39As to the second and third matters: although the words "in the Trust" could have been used to describe the voting rights as unitholder which were to be the subject of restraint, the parties have also used the singular expression "unitholder under the Trust Deed" in cl 5.1 (in the words preceding paragraph (f)) and in cl 12.4. In cl 5.1 that expression is used to describe the Trust in which the units are held, ie as equivalent to the words "in the Trust". Clause 12.4 operates to suspend the voting rights of a defaulting "Unitholder" (called the Defaulter) and in that event provides:
" Voting rights on Default
12.4 ... the Defaulter shall not exercise its voting right [sic] as a unitholder under the Trust Deed, to the intent that for the purposes of calculating the number of votes cast at any meeting of unitholders, the Units ... to which the Defaulter is entitled, shall be deemed not to have been issued."
Although this use of the expression gives rise to the same ambiguity as cl 16.2, the subject matter of this clause and the reference to "votes cast at any meeting", rather than to meetings addressing specific matters, indicate that the words "under the Trust Deed" qualify "unitholder" and are used in the sense "in the Trust". Although one must be careful when weighing one interpretation against another by reference to considerations of "business commonsense", there does not appear to be any reason why the parties would have intended that any suspension of voting rights for default under cl 12.4 should apply to some only of those rights: see Maggbury Pty Ltd v Hafele Australia Pty Ltd [2001] HCA 70; (2002) 210 CLR 181 at [43].
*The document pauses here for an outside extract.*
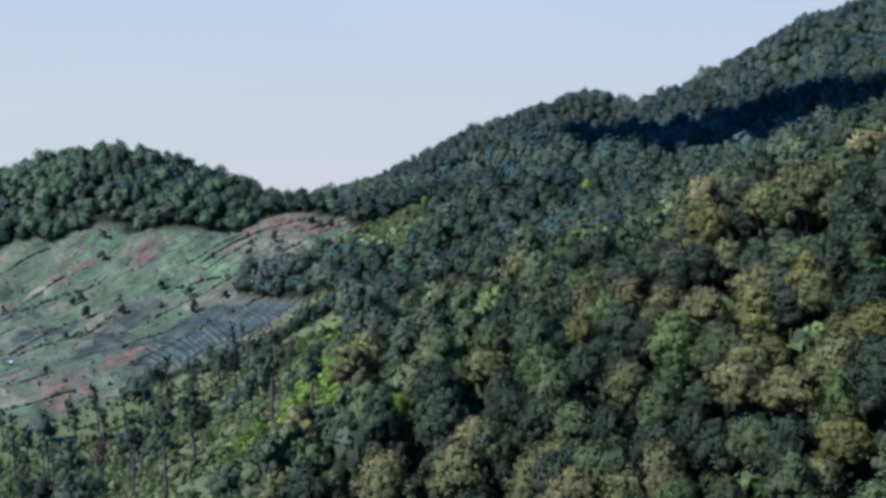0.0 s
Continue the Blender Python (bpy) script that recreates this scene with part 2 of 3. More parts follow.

40A similar observation may be made with respect to cl 16.2. One would not conclude, in the absence of some likely explanation and where there was another available interpretation, that the parties, when agreeing to exercise their voting rights as unitholders in a way which would "most fully and completely" give effect to their agreement, have agreed that not all of those voting rights should be the subject of that agreement.
41As to the final matter: whilst voting rights were given in respect of specific matters by the Trust Deed, when one also considers the voting rights conferred by the Act, there is no obvious reason why the parties would only make the former the subject of their agreement. This is particularly so in circumstances where the Scheme was registered, and therefore subject to the provisions of Chapter 5C of the Law, and the Trust Deed expressly provided by cl 31.1 that the responsible entity "must" convene a meeting to address a particular subject, if required by the Law. That clause meant that the right to vote in respect of a number of matters was not referable only to the Law.
42In my view, the primary judge was correct to construe cl 16.2 as applying to the exercise of voting rights at a meeting called in accordance with s 601NB.